Una città così descritta potrebbe apparire un inferno. In realtà, Roma resta una città straordinaria. Che però non è sempre all’altezza di se stessa. Non valorizza appieno le proprie grandissime potenzialità. Ci si potrebbe vivere molto meglio, con un minimo sforzo. Perché non è vero che a Roma, e in Italia, «non si può fare». A volte è bastato davvero poco, ad esempio sincronizzare i semafori sulla Nomentana favorendo la via principale rispetto alle laterali, per trasformare un ingorgo tipo Jaipur in un’arteria a scorrimento rapido. La metropoli ha mali più seri e difficili da estirpare. Ma la guerra alla delinquenza e alla corruzione comincia dalla battaglia contro le piccole degenerazioni quotidiane, e l’assuefazione che esse generano.

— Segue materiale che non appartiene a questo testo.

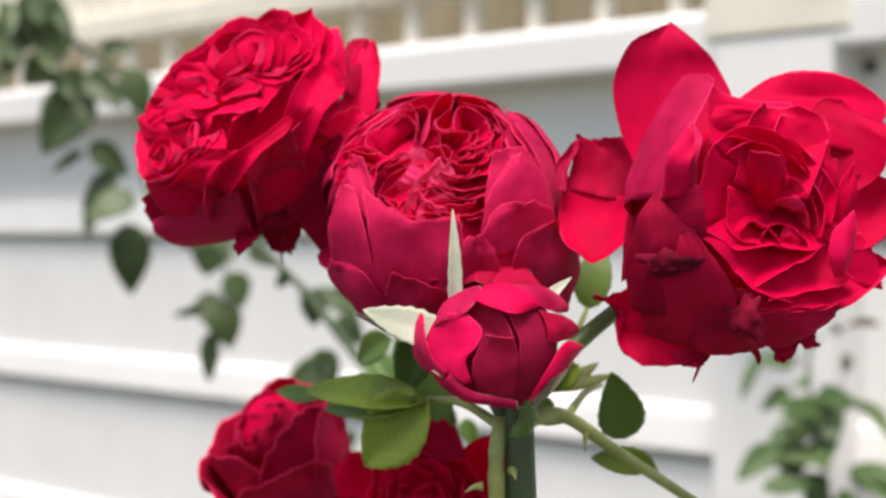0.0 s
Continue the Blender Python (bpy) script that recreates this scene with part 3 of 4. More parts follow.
for curl in [partial(rim_petal, rose_a, fm, R1, rng, centre=(-.35, -.75), depth=.11, shrink=.40, lip=.03, ruffle=.04, ragged=.03, mats=SOFT)]:
    curl((-1.13, -.01, .20), (-1.07, -.13, .22), (-.90, -.28, .31), (-.65, -.38, .48), (-.38, -.46, .66), (-.29, -.51, .71))
    curl((-1.03, -.34, .21), (-.86, -.47, .36), (-.73, -.44, .46), (-.57, -.44, .55), (-.33, -.52, .69))
    curl((-.81, -.67, .39), (-.75, -.55, .46), (-.62, -.55, .54), (-.47, -.67, .63), (-.41, -.88, .63))
    curl((-.70, -.74, .47), (-.63, -.64, .53), (-.52, -.72, .59), (-.50, -.89, .57))
    curl((-.76, -.73, .42), (-.66, -.85, .46), (-.52, -.91, .56), (-.42, -.85, .63))
    curl((-1.08, -.60, .13), (-.92, -.79, .22), (-.67, -.90, .44), (-.50, -1.01, .54))
    curl((-1.12, -.49, .12), (-.98, -.73, .18), (-.72, -.95, .38), (-.39, -1.03, .61))
    curl((-.71, -.97, .38), (-.37, -1.04, .62), (-.14, -.96, .75), (-.02, -.92, .80))
    curl((-.26, -.70, .73), (-.26, -.50, .72), (-.19, -.63, .76), (-.15, -.85, .76), ragged=.01)
    curl((-.03, -.90, .80), (.02, -.79, .82), (.06, -.92, .83), ragged=.01)
    curl((-.02, -.95, .80), (.10, -.82, .84), (.13, -.70, .85), (.22, -.82, .87), (.28, -.98, .88), ragged=.01)
    curl((-.41, -.95, .62), (-.25, -.85, .72), (-.07, -.85, .79))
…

Un sindaco che esordisse così diventerebbe subito impopolare. Riceverebbe insulti e minacce. Ma farebbe la sua piccola rivoluzione. Smentirebbe una volta per tutte l’altra retorica su Roma, capitale indolente e cinica, simbolo dello Stato e del parastato; mentre in realtà Roma è una metropoli dinamica, che in questi anni si è data un circuito di musei e mostre di livello europeo, ed è piena di giovani che liberati dalla cappa del clientelismo e della rassegnazione sono pronti a mettere le loro energie al servizio della comunità. La rivoluzione romana avrebbe un impatto positivo anche sul resto del Paese, che dalla capitale è sempre più condizionato, se non altro per il romanocentrismo dell’industria culturale, dal cinema alla Rai, dalle fiction al lessico popolare. In cinque anni si può fare. Il sindaco resterà odiato e impopolare, ma sotto sotto in tanti gli saranno grati. Magari finiranno pure per rieleggerlo.